Written instruction ->
Restate the material word for word and leave out anything that is a picture.

---------- Data block ----------

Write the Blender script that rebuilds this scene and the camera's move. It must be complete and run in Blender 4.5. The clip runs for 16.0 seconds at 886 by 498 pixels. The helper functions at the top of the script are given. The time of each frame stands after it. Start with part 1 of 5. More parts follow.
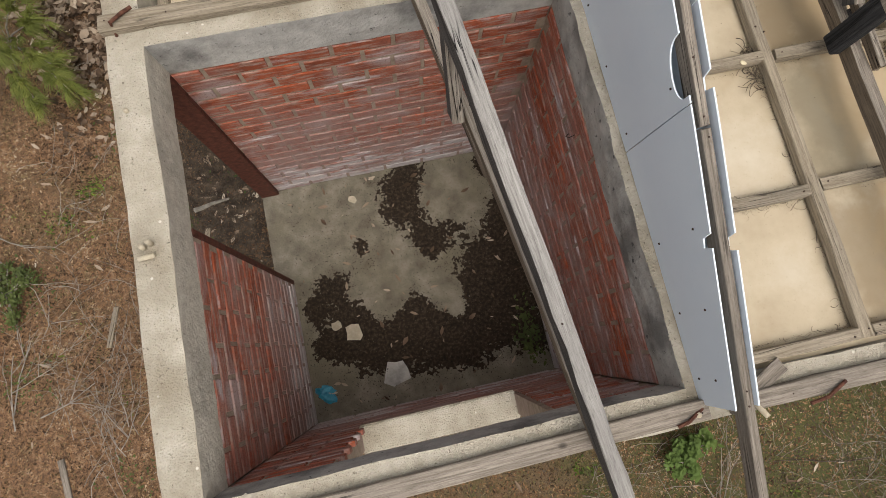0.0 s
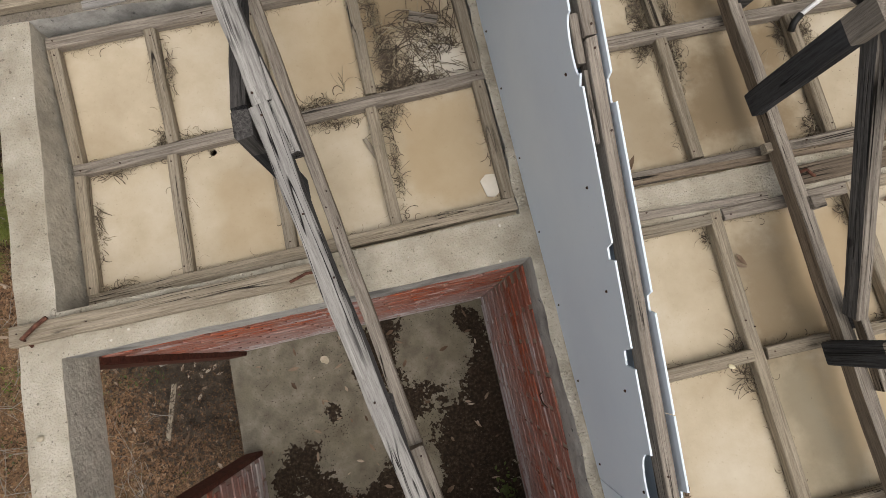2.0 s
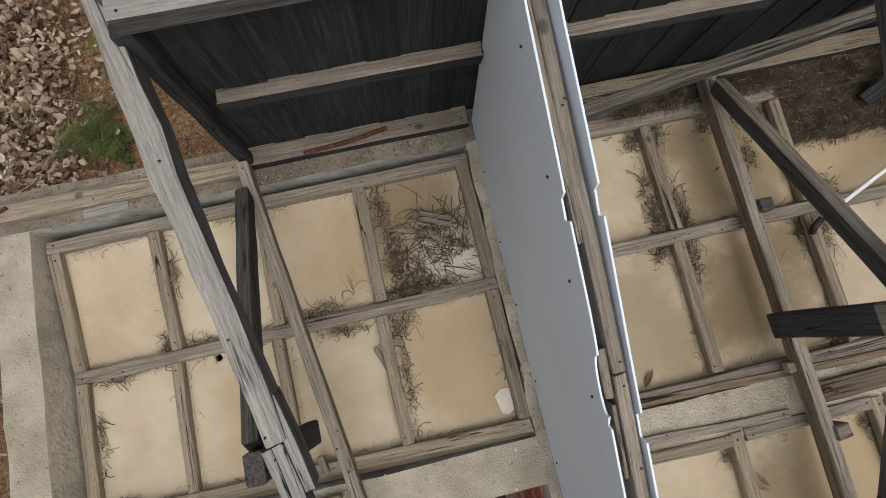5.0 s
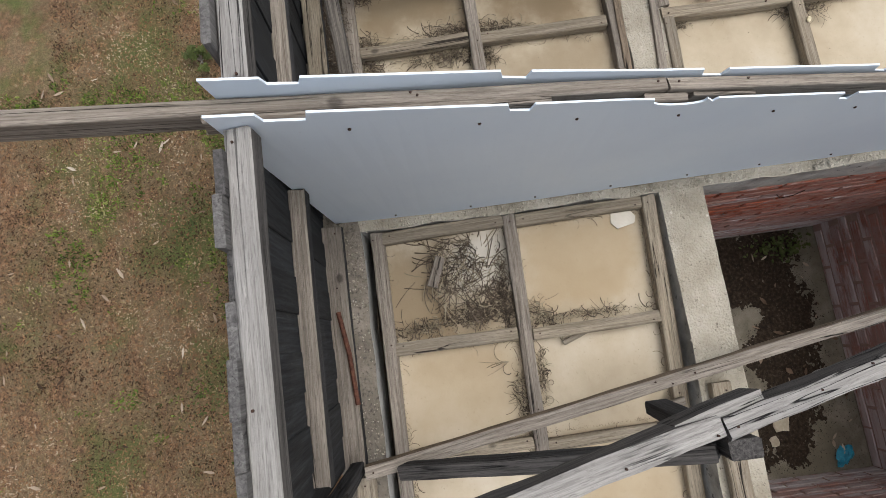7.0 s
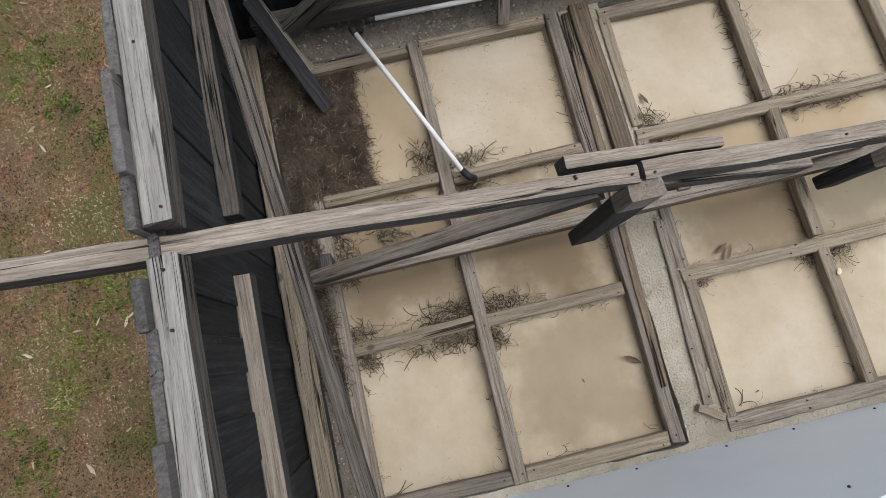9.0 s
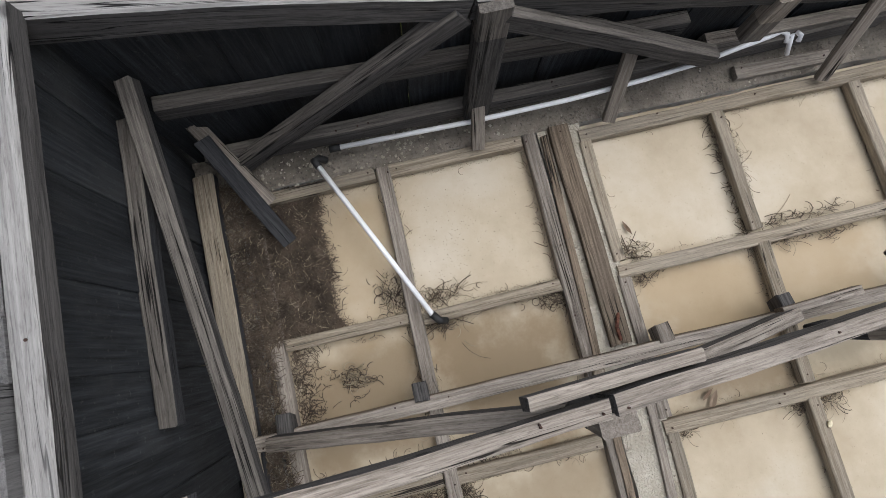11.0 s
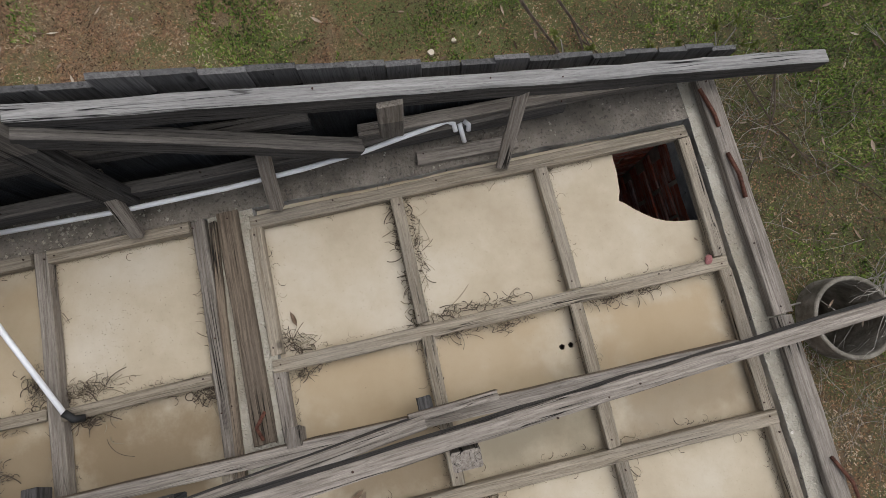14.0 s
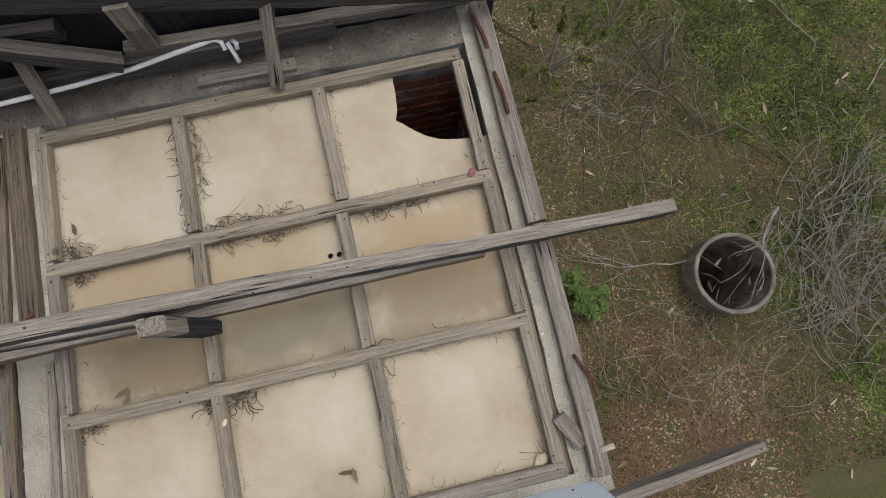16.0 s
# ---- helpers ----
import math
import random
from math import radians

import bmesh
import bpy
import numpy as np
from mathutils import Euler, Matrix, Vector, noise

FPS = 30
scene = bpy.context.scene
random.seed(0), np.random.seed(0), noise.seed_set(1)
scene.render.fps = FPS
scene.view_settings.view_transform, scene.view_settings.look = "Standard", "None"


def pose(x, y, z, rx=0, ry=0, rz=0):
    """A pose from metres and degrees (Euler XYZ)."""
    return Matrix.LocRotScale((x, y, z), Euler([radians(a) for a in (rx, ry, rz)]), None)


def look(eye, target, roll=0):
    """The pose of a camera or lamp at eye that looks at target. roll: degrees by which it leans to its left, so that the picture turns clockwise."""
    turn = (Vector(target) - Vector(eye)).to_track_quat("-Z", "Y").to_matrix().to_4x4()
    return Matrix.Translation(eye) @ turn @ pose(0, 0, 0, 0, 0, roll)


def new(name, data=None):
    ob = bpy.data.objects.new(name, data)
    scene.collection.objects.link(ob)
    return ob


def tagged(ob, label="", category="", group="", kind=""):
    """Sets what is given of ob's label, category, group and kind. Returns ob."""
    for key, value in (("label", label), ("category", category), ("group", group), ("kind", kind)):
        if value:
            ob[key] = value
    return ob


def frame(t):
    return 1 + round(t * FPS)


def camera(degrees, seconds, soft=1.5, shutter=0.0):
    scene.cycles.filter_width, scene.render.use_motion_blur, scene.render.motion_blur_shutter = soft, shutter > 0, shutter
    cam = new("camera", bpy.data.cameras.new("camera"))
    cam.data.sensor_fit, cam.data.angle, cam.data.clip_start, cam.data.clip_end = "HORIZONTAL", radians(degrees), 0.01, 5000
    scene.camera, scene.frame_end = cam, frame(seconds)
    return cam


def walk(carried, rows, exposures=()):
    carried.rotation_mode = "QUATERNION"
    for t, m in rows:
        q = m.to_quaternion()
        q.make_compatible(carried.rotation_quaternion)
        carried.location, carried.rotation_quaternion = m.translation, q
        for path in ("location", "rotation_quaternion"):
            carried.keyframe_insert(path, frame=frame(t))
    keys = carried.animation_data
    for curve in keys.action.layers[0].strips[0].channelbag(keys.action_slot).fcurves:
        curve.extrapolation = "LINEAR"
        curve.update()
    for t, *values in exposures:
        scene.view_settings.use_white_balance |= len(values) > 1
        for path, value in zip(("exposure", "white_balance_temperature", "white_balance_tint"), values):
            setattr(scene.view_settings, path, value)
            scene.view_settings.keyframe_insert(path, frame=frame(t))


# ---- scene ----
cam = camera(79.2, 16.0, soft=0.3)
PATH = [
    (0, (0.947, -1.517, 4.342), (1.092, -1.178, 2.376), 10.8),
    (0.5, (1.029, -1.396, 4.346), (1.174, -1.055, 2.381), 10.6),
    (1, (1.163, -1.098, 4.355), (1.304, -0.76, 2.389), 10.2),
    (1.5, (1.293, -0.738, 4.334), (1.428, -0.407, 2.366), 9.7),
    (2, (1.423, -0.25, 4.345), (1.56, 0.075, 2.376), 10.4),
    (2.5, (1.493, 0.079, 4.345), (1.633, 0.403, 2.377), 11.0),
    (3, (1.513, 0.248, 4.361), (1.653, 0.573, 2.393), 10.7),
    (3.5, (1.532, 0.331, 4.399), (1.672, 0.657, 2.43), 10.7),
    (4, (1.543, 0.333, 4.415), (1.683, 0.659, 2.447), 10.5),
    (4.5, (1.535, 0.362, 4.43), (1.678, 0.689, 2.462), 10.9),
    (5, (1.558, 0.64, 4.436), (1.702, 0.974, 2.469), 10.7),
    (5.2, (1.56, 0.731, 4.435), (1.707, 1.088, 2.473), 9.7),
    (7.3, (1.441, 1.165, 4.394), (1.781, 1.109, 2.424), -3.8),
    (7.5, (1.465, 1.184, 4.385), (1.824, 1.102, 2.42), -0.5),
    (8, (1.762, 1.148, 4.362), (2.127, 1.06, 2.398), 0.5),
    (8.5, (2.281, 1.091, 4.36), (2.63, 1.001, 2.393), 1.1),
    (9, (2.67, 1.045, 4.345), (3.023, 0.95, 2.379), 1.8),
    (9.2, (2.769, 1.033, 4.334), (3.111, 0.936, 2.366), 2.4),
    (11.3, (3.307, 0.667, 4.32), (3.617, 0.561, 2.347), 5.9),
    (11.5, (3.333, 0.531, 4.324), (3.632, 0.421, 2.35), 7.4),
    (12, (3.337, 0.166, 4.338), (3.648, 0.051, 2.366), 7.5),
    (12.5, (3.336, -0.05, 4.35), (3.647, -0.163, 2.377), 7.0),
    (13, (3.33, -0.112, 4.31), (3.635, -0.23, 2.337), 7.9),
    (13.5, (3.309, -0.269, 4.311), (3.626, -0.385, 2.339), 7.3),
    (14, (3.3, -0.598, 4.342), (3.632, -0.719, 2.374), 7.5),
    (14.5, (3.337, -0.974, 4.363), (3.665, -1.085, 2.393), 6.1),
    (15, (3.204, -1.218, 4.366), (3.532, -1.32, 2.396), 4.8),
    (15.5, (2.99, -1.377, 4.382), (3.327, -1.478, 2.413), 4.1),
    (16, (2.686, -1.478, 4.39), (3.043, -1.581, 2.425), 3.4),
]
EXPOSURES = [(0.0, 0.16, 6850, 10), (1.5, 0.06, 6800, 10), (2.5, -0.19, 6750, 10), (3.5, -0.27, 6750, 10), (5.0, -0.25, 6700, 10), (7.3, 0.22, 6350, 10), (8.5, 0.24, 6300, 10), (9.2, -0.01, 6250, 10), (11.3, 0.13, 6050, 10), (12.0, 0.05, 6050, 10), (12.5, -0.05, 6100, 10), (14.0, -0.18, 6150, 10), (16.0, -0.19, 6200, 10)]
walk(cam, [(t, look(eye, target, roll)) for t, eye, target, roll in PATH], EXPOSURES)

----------

Expected answer ->
Write the Blender script that rebuilds this scene and the camera's move. It must be complete and run in Blender 4.5. The clip runs for 16.0 seconds at 886 by 498 pixels. The helper functions at the top of the script are given. The time of each frame stands after it. Start with part 1 of 5. More parts follow.
0.0 s
2.0 s
5.0 s
7.0 s
9.0 s
11.0 s
14.0 s
16.0 s
# ---- helpers ----
import math
import random
from math import radians

import bmesh
import bpy
import numpy as np
from mathutils import Euler, Matrix, Vector, noise

FPS = 30
scene = bpy.context.scene
random.seed(0), np.random.seed(0), noise.seed_set(1)
scene.render.fps = FPS
scene.view_settings.view_transform, scene.view_settings.look = "Standard", "None"


def pose(x, y, z, rx=0, ry=0, rz=0):
    """A pose from metres and degrees (Euler XYZ)."""
    return Matrix.LocRotScale((x, y, z), Euler([radians(a) for a in (rx, ry, rz)]), None)


def look(eye, target, roll=0):
    """The pose of a camera or lamp at eye that looks at target. roll: degrees by which it leans to its left, so that the picture turns clockwise."""
    turn = (Vector(target) - Vector(eye)).to_track_quat("-Z", "Y").to_matrix().to_4x4()
    return Matrix.Translation(eye) @ turn @ pose(0, 0, 0, 0, 0, roll)


def new(name, data=None):
    ob = bpy.data.objects.new(name, data)
    scene.collection.objects.link(ob)
    return ob


def tagged(ob, label="", category="", group="", kind=""):
    """Sets what is given of ob's label, category, group and kind. Returns ob."""
    for key, value in (("label", label), ("category", category), ("group", group), ("kind", kind)):
        if value:
            ob[key] = value
    return ob


def frame(t):
    return 1 + round(t * FPS)


def camera(degrees, seconds, soft=1.5, shutter=0.0):
    scene.cycles.filter_width, scene.render.use_motion_blur, scene.render.motion_blur_shutter = soft, shutter > 0, shutter
    cam = new("camera", bpy.data.cameras.new("camera"))
    cam.data.sensor_fit, cam.data.angle, cam.data.clip_start, cam.data.clip_end = "HORIZONTAL", radians(degrees), 0.01, 5000
    scene.camera, scene.frame_end = cam, frame(seconds)
    return cam


def walk(carried, rows, exposures=()):
    carried.rotation_mode = "QUATERNION"
    for t, m in rows:
        q = m.to_quaternion()
        q.make_compatible(carried.rotation_quaternion)
        carried.location, carried.rotation_quaternion = m.translation, q
        for path in ("location", "rotation_quaternion"):
            carried.keyframe_insert(path, frame=frame(t))
    keys = carried.animation_data
    for curve in keys.action.layers[0].strips[0].channelbag(keys.action_slot).fcurves:
        curve.extrapolation = "LINEAR"
        curve.update()
    for t, *values in exposures:
        scene.view_settings.use_white_balance |= len(values) > 1
        for path, value in zip(("exposure", "white_balance_temperature", "white_balance_tint"), values):
            setattr(scene.view_settings, path, value)
            scene.view_settings.keyframe_insert(path, frame=frame(t))


# ---- scene ----
cam = camera(79.2, 16.0, soft=0.3)
PATH = [
    (0, (0.947, -1.517, 4.342), (1.092, -1.178, 2.376), 10.8),
    (0.5, (1.029, -1.396, 4.346), (1.174, -1.055, 2.381), 10.6),
    (1, (1.163, -1.098, 4.355), (1.304, -0.76, 2.389), 10.2),
    (1.5, (1.293, -0.738, 4.334), (1.428, -0.407, 2.366), 9.7),
    (2, (1.423, -0.25, 4.345), (1.56, 0.075, 2.376), 10.4),
    (2.5, (1.493, 0.079, 4.345), (1.633, 0.403, 2.377), 11.0),
    (3, (1.513, 0.248, 4.361), (1.653, 0.573, 2.393), 10.7),
    (3.5, (1.532, 0.331, 4.399), (1.672, 0.657, 2.43), 10.7),
    (4, (1.543, 0.333, 4.415), (1.683, 0.659, 2.447), 10.5),
    (4.5, (1.535, 0.362, 4.43), (1.678, 0.689, 2.462), 10.9),
    (5, (1.558, 0.64, 4.436), (1.702, 0.974, 2.469), 10.7),
    (5.2, (1.56, 0.731, 4.435), (1.707, 1.088, 2.473), 9.7),
    (7.3, (1.441, 1.165, 4.394), (1.781, 1.109, 2.424), -3.8),
    (7.5, (1.465, 1.184, 4.385), (1.824, 1.102, 2.42), -0.5),
    (8, (1.762, 1.148, 4.362), (2.127, 1.06, 2.398), 0.5),
    (8.5, (2.281, 1.091, 4.36), (2.63, 1.001, 2.393), 1.1),
    (9, (2.67, 1.045, 4.345), (3.023, 0.95, 2.379), 1.8),
    (9.2, (2.769, 1.033, 4.334), (3.111, 0.936, 2.366), 2.4),
    (11.3, (3.307, 0.667, 4.32), (3.617, 0.561, 2.347), 5.9),
    (11.5, (3.333, 0.531, 4.324), (3.632, 0.421, 2.35), 7.4),
    (12, (3.337, 0.166, 4.338), (3.648, 0.051, 2.366), 7.5),
    (12.5, (3.336, -0.05, 4.35), (3.647, -0.163, 2.377), 7.0),
    (13, (3.33, -0.112, 4.31), (3.635, -0.23, 2.337), 7.9),
    (13.5, (3.309, -0.269, 4.311), (3.626, -0.385, 2.339), 7.3),
    (14, (3.3, -0.598, 4.342), (3.632, -0.719, 2.374), 7.5),
    (14.5, (3.337, -0.974, 4.363), (3.665, -1.085, 2.393), 6.1),
    (15, (3.204, -1.218, 4.366), (3.532, -1.32, 2.396), 4.8),
    (15.5, (2.99, -1.377, 4.382), (3.327, -1.478, 2.413), 4.1),
    (16, (2.686, -1.478, 4.39), (3.043, -1.581, 2.425), 3.4),
]
EXPOSURES = [(0.0, 0.16, 6850, 10), (1.5, 0.06, 6800, 10), (2.5, -0.19, 6750, 10), (3.5, -0.27, 6750, 10), (5.0, -0.25, 6700, 10), (7.3, 0.22, 6350, 10), (8.5, 0.24, 6300, 10), (9.2, -0.01, 6250, 10), (11.3, 0.13, 6050, 10), (12.0, 0.05, 6050, 10), (12.5, -0.05, 6100, 10), (14.0, -0.18, 6150, 10), (16.0, -0.19, 6200, 10)]
walk(cam, [(t, look(eye, target, roll)) for t, eye, target, roll in PATH], EXPOSURES)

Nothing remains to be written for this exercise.